In Sachen Klima haben die Bürger den Wunsch nach Luftschneisen, den Erhalt von Bäumen, Dachbegrünung sowie einem Kraftwerk an die Themeninsel gepinnt. Auch ein Speicher für Energie oder ein zentrales Solarsystem solle mitgedacht werden. Das Schwammstadtprinzip halten Bürger ebenfalls für einen sinnvollen Planungsansatz. Die oft geforderten Trinkwasserbrunnen für die Stadt haben auch Eingang in die Themensammlung gefunden.
Freiräume in der Stadt haben viele Bürger als „kostbares Gut“ bezeichnet. Quartiersgaragen, klimaneutrale Baustoffe, neue und bessere Fuß- und Radwege in den Vierteln stehen auf den Zetteln. Um das Thema Treffpunkte zu stärken, regten Bürger an, auch die benachbarten Kirchengemeinden in die Planung einzubeziehen. Klar sei auch, dass die Straße Hardt nicht weiter belastet werden dürfe, weil sie am „Limit“ sei.
All diese Ideen wird das Planungsbüro „scheuvens und wachten“ nun sichten, sortieren und in einen Entwurf für den Auslobungstext gießen, der dann an fünf Büros verschickt werden soll, darunter, so sagt Wachten, auch Büros aus Kopenhagen und der Schweiz. Die Stadt-Entwicklungs-Gesellschaft wird diese dann beauftragen, Entwürfe zu präsentieren. Eine Fachjury, zu der auch die Fraktionen je eine Vertreter schicken, wird dann voraussichtlich im März 2024 eine Empfehlung abgeben, die anschließend vom Rat beschlossen werden muss.

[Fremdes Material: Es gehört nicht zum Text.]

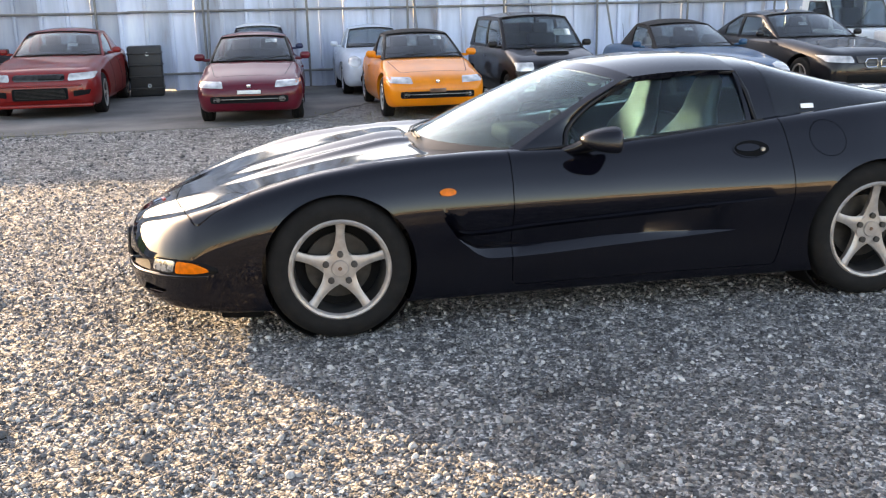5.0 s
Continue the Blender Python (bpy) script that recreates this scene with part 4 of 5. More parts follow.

„Wir investieren viel Zeit und viel Geld in das Projekt“, sagt Thomas Küppers. Das soll am Ende die Qualität der Entwicklung garantieren. 2024 soll die Bauleitplanung stehen. Dann könne der Rückbau beginnen, „behutsam“, verspricht Küppers. Bis Januar 2025 soll der Bebauungsplan rechtskräftig sein. Danach wolle man in die Vermarktung gehen. „Ein sportliches Programm“, weiß Küppers. Um die Umsetzung zu garantieren, wird die SEG zwei Mitarbeiter einstellen.